The best evidence politicians have short attention spans is when it comes to initiatives where the payoff is only long term. That’s the reason preserving our global environment is so difficult. And that’s the best explanation for ignoring early childhood intervention, where the benefits over costs are eight to one.
Ross Gittens has written a very interesting article on early intervention. (Gittens has always been good value in recent years.) The gist is that intervention with ‘at risk’ children – the earlier the better, before age eight – has drastic payback later in life in terms of improved incomes, decreased welfare dependency and prison rates, and so on. These are just the economic costs, let alone social. Interesting to read that a key study here was initially deemed a failure, because the intervention was with ‘lower IQ’ children, but followups suggested the marginal improvement didn’t justify the cost. However, subsequent study of the cohort as adults revealed improved socialisation and the benefits mentioned above. Read the article for more detail.
Why are politicians so reluctant to invest where the returns are so far down the track? In part, it’s due to the standard economics concept of ‘discounting the future’ – we value the present much more than the future so, for example, we’re much keener to spend $10 now than to put it towards something that will pay many times over in ten years’ time.
I think it’s also due to short election cycles. Election campaigns these days seem to be focused much more on the short term – what happened in the last month of the campaign, or the last week, rather than talking vision for the future.
Some questions:
a) Why do you think the campaign focus has so drastically contracted over the past 20 years or so?
b) Do politicians respond to people’s concerns, or do people vote according to the agenda set by the politician’s campaign?
c) Or is the agenda largely hijacked by the media, working on whatever will produce headlines that sell?

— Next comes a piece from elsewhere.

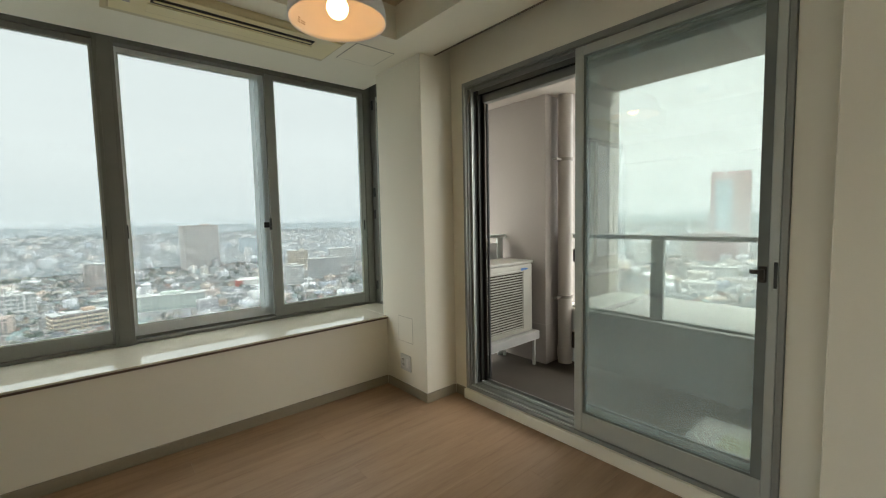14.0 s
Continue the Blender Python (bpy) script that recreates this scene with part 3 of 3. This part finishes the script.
nr = thing("end_railing", "grey handrail at the balcony's short end", "railing", at=(3.2, 2.86, 0))
part("handrail", boxes([(-0.44, 0.405, -0.022, 0.022, 1.028, 1.056)], 0.008, 2), ALU_L, nr)
for x in (-0.3, 0.33):
    part("post", boxes([(x - 0.035, x + 0.035, -0.012, 0.012, BF, 1.027)], 0.003), ALU_L, nr)
part("panel", boxes([(-0.26, 0.29, -0.004, 0.004, 0.10, 0.98)]), STAND, nr, "white infill panel")


def down_pipe(x, y, r, joints, straps, name, label):
    p = thing(name, label, "pipe", at=(x, y, BF))
    H = BC - BF
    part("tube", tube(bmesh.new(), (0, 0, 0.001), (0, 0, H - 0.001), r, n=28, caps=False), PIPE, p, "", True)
    for z in joints:
        part("collar", tube(bmesh.new(), (0, 0, z - BF), (0, 0, z - BF + 0.09), r + 0.005, n=28), PIPE, p, "", False)
    for z in straps:
        bm = tube(bmesh.new(), (0, 0, z - BF), (0, 0, z - BF + 0.026), r + 0.006, n=28)
        box(bm, -r - 0.07, -r + 0.004, -0.006, 0.004, z - BF + 0.002, z - BF + 0.022, 0.002)
        tube(bm, (-r - 0.07, 0.03, z - BF + 0.012), (-r - 0.07, -0.012, z - BF + 0.012), 0.010, n=10)
        part("pipe_clamp", bm, CLAMP, p, "steel pipe clamp")
    return p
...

d) Why do nordic countries and the EU appear to be more forward-thinking than most others?
I believe marginal campaigning bears some culpability too. Political parties move closer together to attempt to capture voters close to their opponents’ affiliations (that, too, is a phenomenon well-known in economics). Campaigns have also focussed harder on the marginal electorates (regions) where the final numbers are won or lost. Improved technology is partly to blame here. But so is the attention span of the voter.